Turkey expects the European Union to acknowledge its mistakes and understand the value Turkey's membership will bring to the bloc, the country's foreign minister said on Tuesday.
"We expect the EU to acknowledge its mistakes and understand the value that Turkey's membership will add to the union. In that case, we believe that a more productive relationship can be established for both parties," Mevlüt Çavuşoğlu told the Turkish Parliament's Planning and Budget Commission in the capital Ankara.
Çavuşoğlu stressed that developments in the Eastern Mediterranean and the Aegean affect Turkey's relations with the EU.
Some member countries bring their bilateral problems with Turkey to the EU, he said, adding that those countries were wearing "a so-called 'membership solidarity mask" and using it against the country.
Turkey, in all its EU contacts, stresses its desire to engage in a constructive dialogue, Çavuşoğlu also noted.
Over the past week, Ankara has offered an olive branch to Europe as an opportunity to repair the recently strained bilateral ties, calling on the EU to do its part by fulfilling its promise to Turkey of full membership to the bloc.
"We see ourselves as an inseparable part of Europe, with which we share 600 years of historical bonds," President Recep Tayyip Erdoğan said in a live speech Sunday.
Addressing members of his ruling Justice and Development Party (AK Party) for provincial congresses via videoconference, he called on the EU to keep its promises.
"We are calling on the EU to create a closer bond with us, to keep their promise of full membership for Turkey," he said.
Turkey-EU ties have been at odds recently, as the conflict of interests over multiple topics caused tension between the two sides. The disagreement over the Eastern Mediterranean has, in particular, occupied bilateral relations for months now.
There has been increased friction between Turkey and its Eastern Mediterranean neighbors, Greece and the Greek Cypriot administration, over offshore energy exploration rights in the past few months.
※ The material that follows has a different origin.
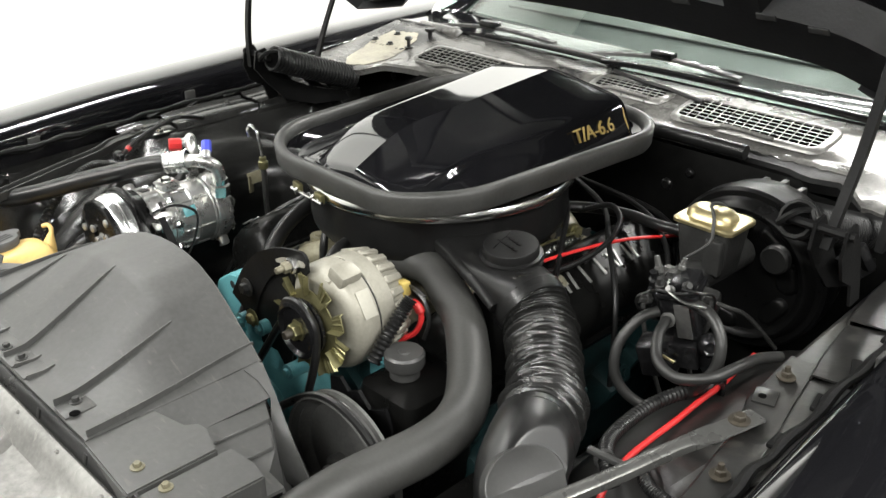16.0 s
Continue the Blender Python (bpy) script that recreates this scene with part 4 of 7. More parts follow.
lathe(bm, [(0.0, -0.014), (0.039, -0.014), (0.040, 0.002), (0.0425, 0.003), (0.0425, 0.006), (0.0405, 0.0075), (0.0395, 0.010), (0.0415, 0.0115), (0.0415, 0.0145), (0.037, 0.016), (0.0365, 0.026), (0.0355, 0.0275), (0.030, 0.0282), (0.015, 0.0288), (0, 0.029)], at(0.252, 0.556, 0.832, (0.02, -0.1, 1)), 48)
cap = part("vacuum_motor", bm, HOUSING, snorkel, "black round cap")
bm = bmesh.new()
box(bm, 0.0016, 0.050, 0.0014, Matrix.Translation((0.238, 0.554, 0.8606)) @ pose(0, 0, 0, 6, 0, 14), 0.0006)
part("raised_line", bm, COVER, cap)
for k in range(2):
    bm = bmesh.new()
    for j in range(4 + k):
        box(bm, 0.007, 0.0035, 0.001, Matrix.Translation((0.240 + 0.008 * j - 0.003 * k, 0.562 - 0.012 * k - 0.002 * j, 0.8615 - 0.0012 * k)), 0)
    part("raised_mark", bm, COVER, cap, "raised unreadable marks")

# ---- flexible intake duct and its lower moulding ----
duct = thing("intake_duct", "black wrinkled flexible intake duct", "air duct", (0.40, 0.43, 0.76))
fp = smooth_path([(0.311, 0.5285, 0.803), (0.330, 0.520, 0.793), (0.354, 0.500, 0.781), (0.396, 0.456, 0.767), (0.434, 0.412, 0.767), (0.4632, 0.362, 0.776), (0.480, 0.330, 0.780)], 60)
rnd = random.Random(11)
bm = bmesh.new()
nline = len(fp)
side = (fp[1] - fp[0]).orthogonal().normalized()
rings = []
# pleats: rings of uneven spacing and depth that lean a little and fork round the sleeve
pleats = []
u0 = 0.0
while u0 < 1:
    u0 += 0.016 + 0.021 * rnd.random() + 0.03 * max(0, abs(u0 - 0.55) - 0.25)
    pleats.append((u0, 0.0042 + 0.0034 * rnd.random(), 0.6 + 0.5 * rnd.random(), [0.014 * (rnd.random() - 0.5) for _ in range(4)], rnd.random() * 6.28))
for i, c in enumerate(fp):
    u = i / (nline - 1)
    d = (fp[min(i + 1, nline - 1)] - fp[max(i - 1, 0)]).normalized()
    side = (side - d * side.dot(d)).normalized()
    up = d.cross(side)
    amp = 0.0078 * min(1, u * 9, (1 - u) * 9) * (0.62 + 0.38 * math.exp(-((u - 0.55) / 0.27) ** 2))
    ring = []
    for k in range(56):
        a = 2 * math.pi * k / 56
        h = 0.0
        for pu0, wide, deep, lean, ph in pleats:
            q = u - pu0 - lean[0] * math.sin(a) - lean[1] * math.cos(a) - lean[2] * math.sin(2 * a) - 0.7 * lean[3] * math.cos(3 * a)
            if abs(q) < 0.03:
                h += deep * (0.75 + 0.25 * math.sin(2 * a + ph)) * math.exp(-(q / wide) ** 2)
        rad = 0.0452 + amp * (1.1 * h - 0.55)
        ring.append(c + rad * (math.cos(a) * side + math.sin(a) * up))
    rings.append(ring)
loft(bm, rings, True, False)
part("sleeve", bm, DUCT, duct, "wrinkled black sleeve", sharp=80)
for i in (10, nline - 11):
    bm = bmesh.new()
    d = (fp[i + 1] - fp[i - 1]).normalized()
    lathe(bm, [(0.0450, -0.004), (0.0468, -0.003), (0.0472, 0.0), (0.0468, 0.003), (0.0450, 0.004)], Matrix.Translation(fp[i]) @ along(tuple(d)), 40)
    part("band", bm, RUBBER, duct)
bm = bmesh.new()
tube(bm, [(0.304, 0.5295, 0.8055), (0.3185, 0.5265, 0.799)], lambda u: 0.0475 - 0.0005 * u, 40, 2)
part("collar", bm, PLASTIC, duct)
lower = thing("lower_air_duct", "black moulded plastic lower air duct box", "air duct", (0.52, 0.22, 0.70))
# the elbow turns outward into a flat-topped box; a half-round face stands above the sloping top
pa, pb = Vector((0.5065, 0.2385, 0.7865)), Vector((0.5285, 0.3265, 0.7865))
pn = Vector((0.77, -0.196, 0.61)).normalized()
qn = Vector((0.368, -0.0866, 1.0)).normalized()
pu = (pb - pa).normalized()
pv = pn.cross(pu)
if pv.z < 0:
    pv = -pv
pc = (pa + pb) / 2


def duct_top(x, y, lift=0.0):
    """A point on the sloping top of the box."""
    return Vector((x, y, pc.z - (0.368 * (x - pc.x) - 0.0866 * (y - pc.y)) + lift))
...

Turkey, the country with the longest coastline on the Eastern Mediterranean, has sent drillships with a military escort to explore for energy on its continental shelf, saying that Turkey and the Turkish Republic of Northern Cyprus (TRNC) also have rights in the region.
EU leaders had agreed on Oct. 2 to give Turkey until early December before considering economic sanctions, and Germany, which has so far led diplomatic talks with Ankara, wants to give dialogue a chance because of close EU-Turkey trade ties.
Turkey applied for EU membership in 1987 and its accession talks began in 2005. But negotiations stalled in 2007 due to objections of the Greek Cypriot administration, as well as opposition from Germany and France. Ankara has also repeatedly complained that Brussels has failed to keep its promises under the 2016 EU-Turkey migration deal to help migrants and stem further migrant waves. Turkey currently hosts over 3.6 million Syrians, making it the world's top migrant-hosting country.
Relations with U.S.
Çavuşoğlu also said that despite some different views on regional peace and security, including Syria and Libya, Turkey tries to act in consultation and coordination with the United States, its NATO ally.
The election period and political polarization in the U.S. made it difficult to effectively implement the necessary dialogue to overcome our problems, he added.
"Elections were held in the U.S. We will make the necessary effort to move our relations back in a positive direction based on the strategic interest of both countries," he said.
In this new period, it will be important to open new pages in our relations in terms of our economic, political, and security cooperation, he stressed.
While U.S. President-elect Joe Biden is the projected winner of the Nov. 3 election and set to be inaugurated in January, outgoing President Donald Trump disputes the election results and claims that he will win the White House race after his legal team exposes the "fraud."
In Syria, the U.S. partnered with the PKK terror group's Syrian branch YPG in the fight against the Daesh despite NATO ally Turkey's objections and concerns regarding national security. Instead of using a terror group against another, NATO allies could act together against terror groups, Ankara suggested.
In Libya, Turkey has supported the U.N.-recognized legitimate Government of National Accord (GNA) against illegitimate eastern-based forces loyal to putschist Gen. Khalifa Haftar. Ankara has criticized Washington for being inactive in the Libyan conflict and even taking Haftar as a legitimate actor by conducting some diplomatic contacts.
Erdoğan recently said that Turkey wishes to improve cooperation with the U.S.
"We believe that we have a lot of work to do at the regional and global level with the U.S. that respects Turkey's sensitivity to its border security and defense needs," he said.
The president said Turkey has been the strongest member of Western alliances, especially NATO, adding that Western countries are always the first choice for Ankara from defense to trade.
"However, this does not mean that we are going to bow down to explicit attacks against our country and our nation, injustices imposed under different disguises, and double standards," he warned.